** START **

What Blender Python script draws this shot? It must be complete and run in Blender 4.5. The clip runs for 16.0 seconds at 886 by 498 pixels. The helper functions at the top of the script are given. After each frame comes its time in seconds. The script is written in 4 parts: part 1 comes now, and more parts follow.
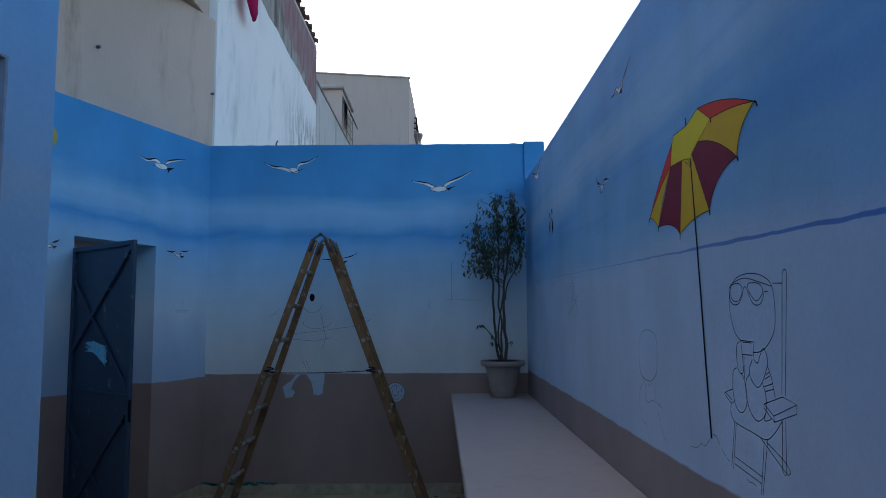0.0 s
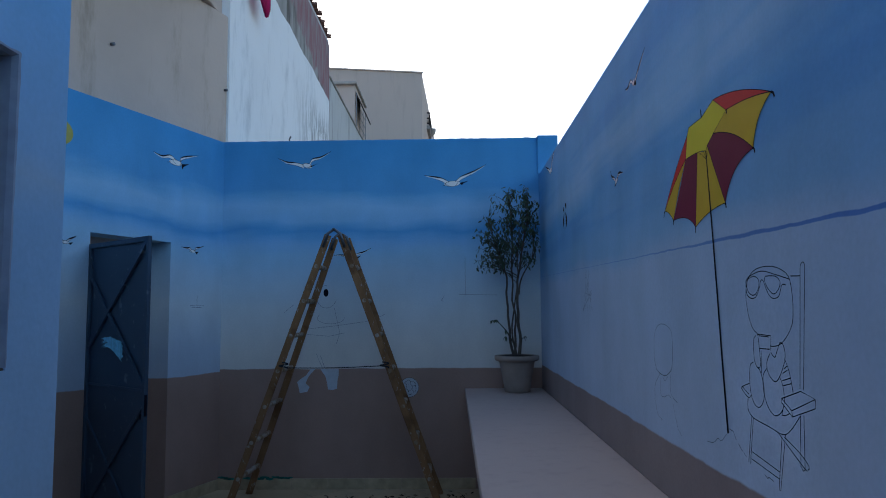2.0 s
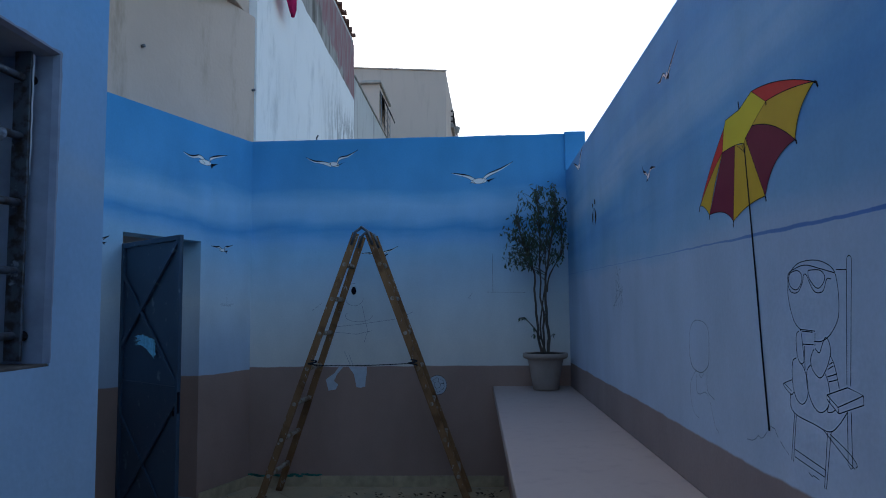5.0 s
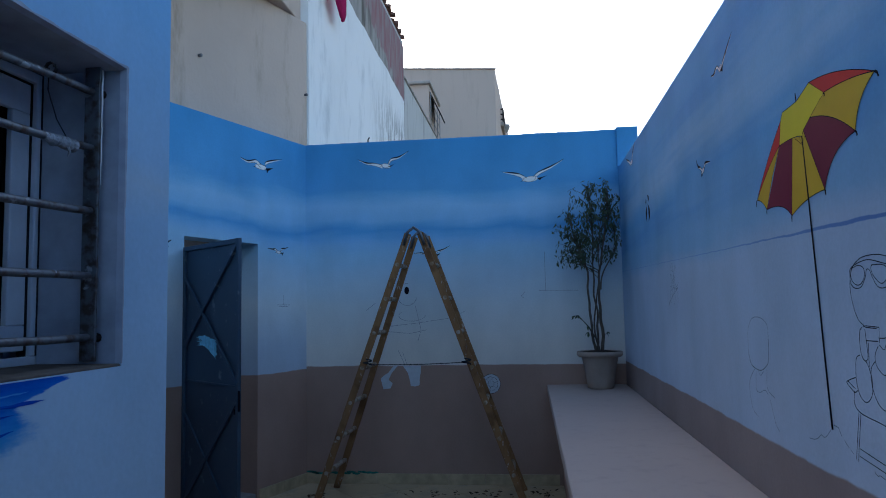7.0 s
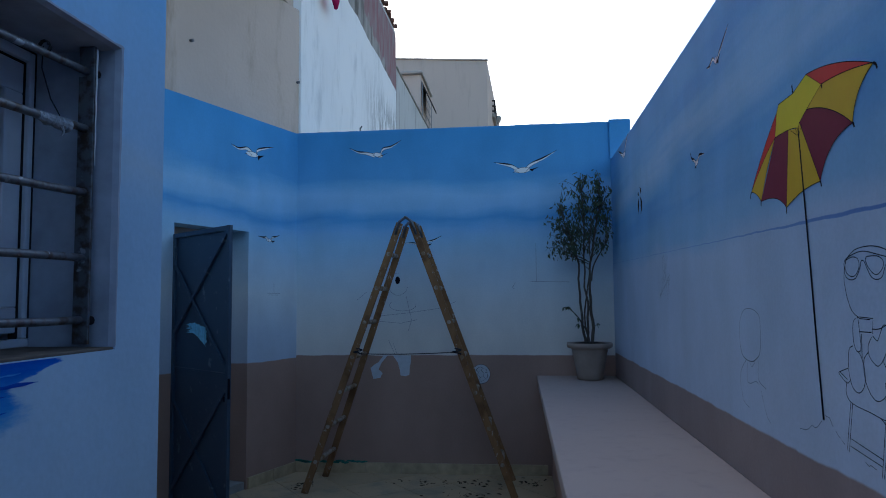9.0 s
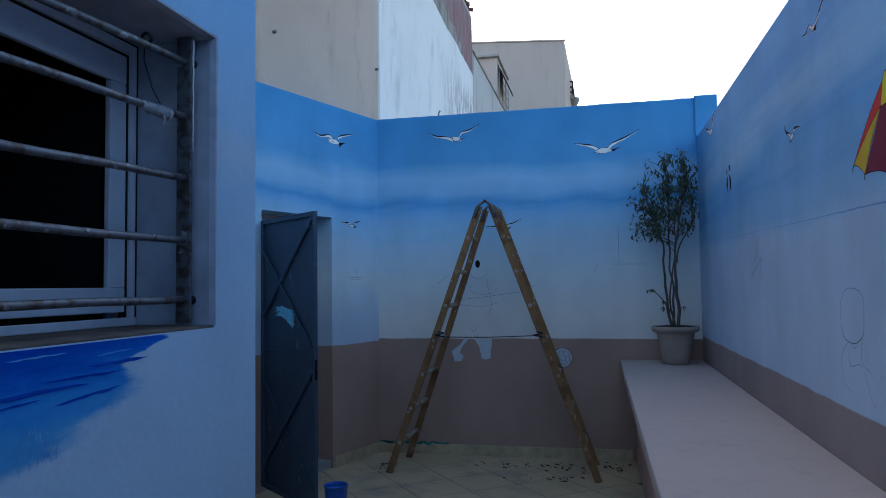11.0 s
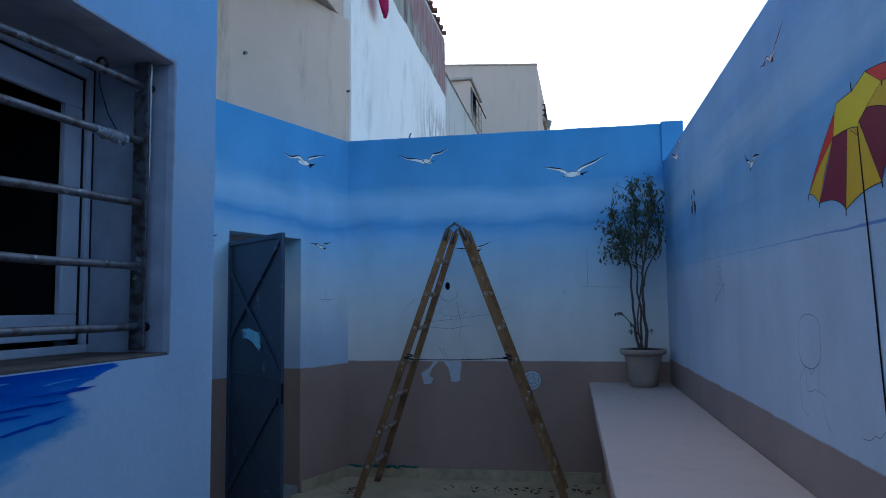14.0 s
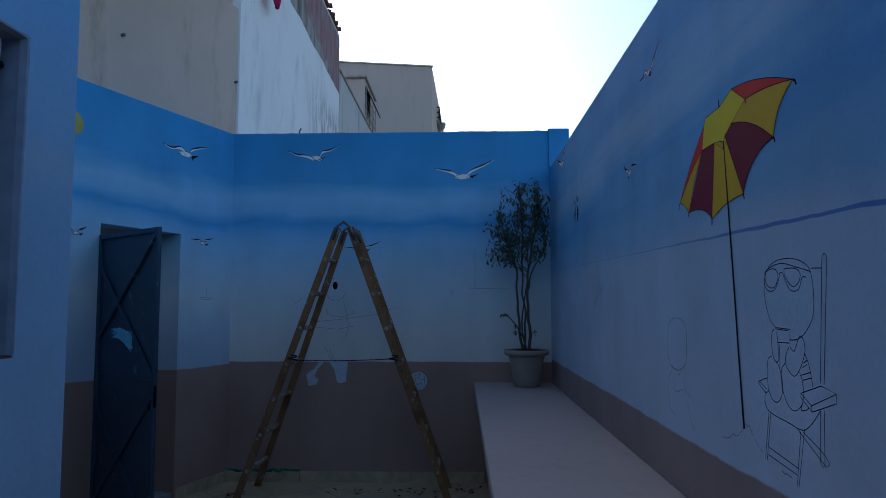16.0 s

** END **

**What is expected:** Exclude the images, then output the data above word for word.

**Completed task:**
What Blender Python script draws this shot? It must be complete and run in Blender 4.5. The clip runs for 16.0 seconds at 886 by 498 pixels. The helper functions at the top of the script are given. After each frame comes its time in seconds. The script is written in 4 parts: part 1 comes now, and more parts follow.
0.0 s
2.0 s
5.0 s
7.0 s
9.0 s
11.0 s
14.0 s
16.0 s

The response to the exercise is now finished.